Stated exercise
Reproduce the full listing below unchanged, apart from the pictures.

Raw data
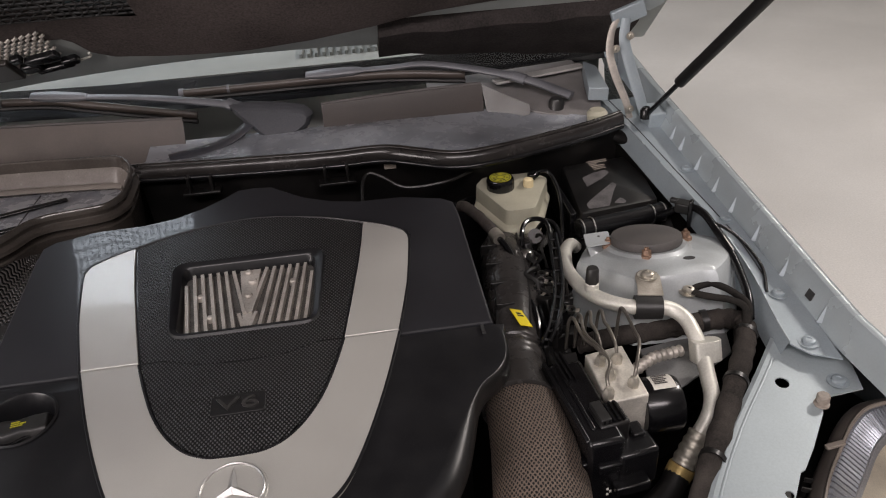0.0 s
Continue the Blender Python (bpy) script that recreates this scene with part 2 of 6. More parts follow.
# ---- mesh helpers ----
def part(name, bm, mat, parent=None, label="", sharp=38, bevel=0.0, segments=2, kind=""):
    """Links a bmesh as one mesh object under a thing or a part."""
    me = bpy.data.meshes.new(name)
    bmesh.ops.recalc_face_normals(bm, faces=bm.faces)
    bm.to_mesh(me)
    bm.free()
    me.materials.append(mat)
    me.polygons.foreach_set("use_smooth", [True] * len(me.polygons))
    me.set_sharp_from_angle(angle=radians(sharp))
    ob = new(name, me)
    if parent is not None:
        ob.parent = parent
    if label:
        tagged(ob, label)
    if bevel:
        md = ob.modifiers.new("bevel", "BEVEL")
        md.width, md.segments, md.limit_method, md.angle_limit = bevel, segments, "ANGLE", radians(40)
        md.harden_normals = False
    return ob


def thing(name, label, category, group="", kind=""):
    return tagged(new(name), label, category, group, kind)


def smooth_path(pts, samples=8):
    p = [Vector(q) for q in pts]
    if len(p) < 3 or samples < 2:
        return p
    p = [2 * p[0] - p[1]] + p + [2 * p[-1] - p[-2]]
    out = []
    for i in range(1, len(p) - 2):
        for k in range(samples):
            t = k / samples
            a, b, c, d = p[i - 1:i + 3]
            out.append(0.5 * (2 * b + (c - a) * t + (2 * a - 5 * b + 4 * c - d) * t * t + (3 * b - a - 3 * c + d) * t ** 3))
    return out + [p[-2]]


def tube(bm, pts, radii, seg=14, samples=8, squash=(1.0, 1.0), ridge=0.0, ridge_step=0.01):
    """Sweeps a round section along a smooth path; radii one number or one per point. UV: turns and metres."""
    path = smooth_path(pts, samples)
    if isinstance(radii, (int, float)):
        rad = [radii] * len(path)
    else:
        n = len(radii) - 1
        rad = []
        for i in range(len(path)):
            f = i / (len(path) - 1) * n
            k = min(int(f), n - 1)
            rad.append(radii[k] + (radii[k + 1] - radii[k]) * (f - k))
    uv = bm.loops.layers.uv.verify()
    rings, length, lens = [], 0.0, []
    up = None
    for i, c in enumerate(path):
        d = (path[min(i + 1, len(path) - 1)] - path[max(i - 1, 0)]).normalized()
        if up is None:
            up = Vector((0, 0, 1)) if abs(d.z) < 0.9 else Vector((0, 1, 0))
        side = d.cross(up).normalized()
        up = side.cross(d).normalized()
        if i:
            length += (c - path[i - 1]).length
        lens.append(length)
        r = rad[i] + (ridge * (0.5 + 0.5 * math.sin(2 * math.pi * length / ridge_step)) if ridge else 0)
        rings.append([bm.verts.new(c + side * (r * squash[0] * math.cos(2 * math.pi * k / seg)) + up * (r * squash[1] * math.sin(2 * math.pi * k / seg))) for k in range(seg)])
    for i in range(len(rings) - 1):
        for k in range(seg):
            f = bm.faces.new((rings[i][k], rings[i][(k + 1) % seg], rings[i + 1][(k + 1) % seg], rings[i + 1][k]))
            for loop, (a, b) in zip(f.loops, ((k, i), (k + 1, i), (k + 1, i + 1), (k, i + 1))):
                loop[uv].uv = (a / seg, lens[b])
    bm.faces.new(rings[0][::-1])
    bm.faces.new(rings[-1])
    return bm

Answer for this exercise
0.0 s
Continue the Blender Python (bpy) script that recreates this scene with part 2 of 6. More parts follow.
# ---- mesh helpers ----
def part(name, bm, mat, parent=None, label="", sharp=38, bevel=0.0, segments=2, kind=""):
    """Links a bmesh as one mesh object under a thing or a part."""
    me = bpy.data.meshes.new(name)
    bmesh.ops.recalc_face_normals(bm, faces=bm.faces)
    bm.to_mesh(me)
    bm.free()
    me.materials.append(mat)
    me.polygons.foreach_set("use_smooth", [True] * len(me.polygons))
    me.set_sharp_from_angle(angle=radians(sharp))
    ob = new(name, me)
    if parent is not None:
        ob.parent = parent
    if label:
        tagged(ob, label)
    if bevel:
        md = ob.modifiers.new("bevel", "BEVEL")
        md.width, md.segments, md.limit_method, md.angle_limit = bevel, segments, "ANGLE", radians(40)
        md.harden_normals = False
    return ob


def thing(name, label, category, group="", kind=""):
    return tagged(new(name), label, category, group, kind)


def smooth_path(pts, samples=8):
    p = [Vector(q) for q in pts]
    if len(p) < 3 or samples < 2:
        return p
    p = [2 * p[0] - p[1]] + p + [2 * p[-1] - p[-2]]
    out = []
    for i in range(1, len(p) - 2):
        for k in range(samples):
            t = k / samples
            a, b, c, d = p[i - 1:i + 3]
            out.append(0.5 * (2 * b + (c - a) * t + (2 * a - 5 * b + 4 * c - d) * t * t + (3 * b - a - 3 * c + d) * t ** 3))
    return out + [p[-2]]


def tube(bm, pts, radii, seg=14, samples=8, squash=(1.0, 1.0), ridge=0.0, ridge_step=0.01):
    """Sweeps a round section along a smooth path; radii one number or one per point. UV: turns and metres."""
    path = smooth_path(pts, samples)
    if isinstance(radii, (int, float)):
        rad = [radii] * len(path)
    else:
        n = len(radii) - 1
        rad = []
        for i in range(len(path)):
            f = i / (len(path) - 1) * n
            k = min(int(f), n - 1)
            rad.append(radii[k] + (radii[k + 1] - radii[k]) * (f - k))
    uv = bm.loops.layers.uv.verify()
    rings, length, lens = [], 0.0, []
    up = None
    for i, c in enumerate(path):
        d = (path[min(i + 1, len(path) - 1)] - path[max(i - 1, 0)]).normalized()
        if up is None:
            up = Vector((0, 0, 1)) if abs(d.z) < 0.9 else Vector((0, 1, 0))
        side = d.cross(up).normalized()
        up = side.cross(d).normalized()
        if i:
            length += (c - path[i - 1]).length
        lens.append(length)
        r = rad[i] + (ridge * (0.5 + 0.5 * math.sin(2 * math.pi * length / ridge_step)) if ridge else 0)
        rings.append([bm.verts.new(c + side * (r * squash[0] * math.cos(2 * math.pi * k / seg)) + up * (r * squash[1] * math.sin(2 * math.pi * k / seg))) for k in range(seg)])
    for i in range(len(rings) - 1):
        for k in range(seg):
            f = bm.faces.new((rings[i][k], rings[i][(k + 1) % seg], rings[i + 1][(k + 1) % seg], rings[i + 1][k]))
            for loop, (a, b) in zip(f.loops, ((k, i), (k + 1, i), (k + 1, i + 1), (k, i + 1))):
                loop[uv].uv = (a / seg, lens[b])
    bm.faces.new(rings[0][::-1])
    bm.faces.new(rings[-1])
    return bm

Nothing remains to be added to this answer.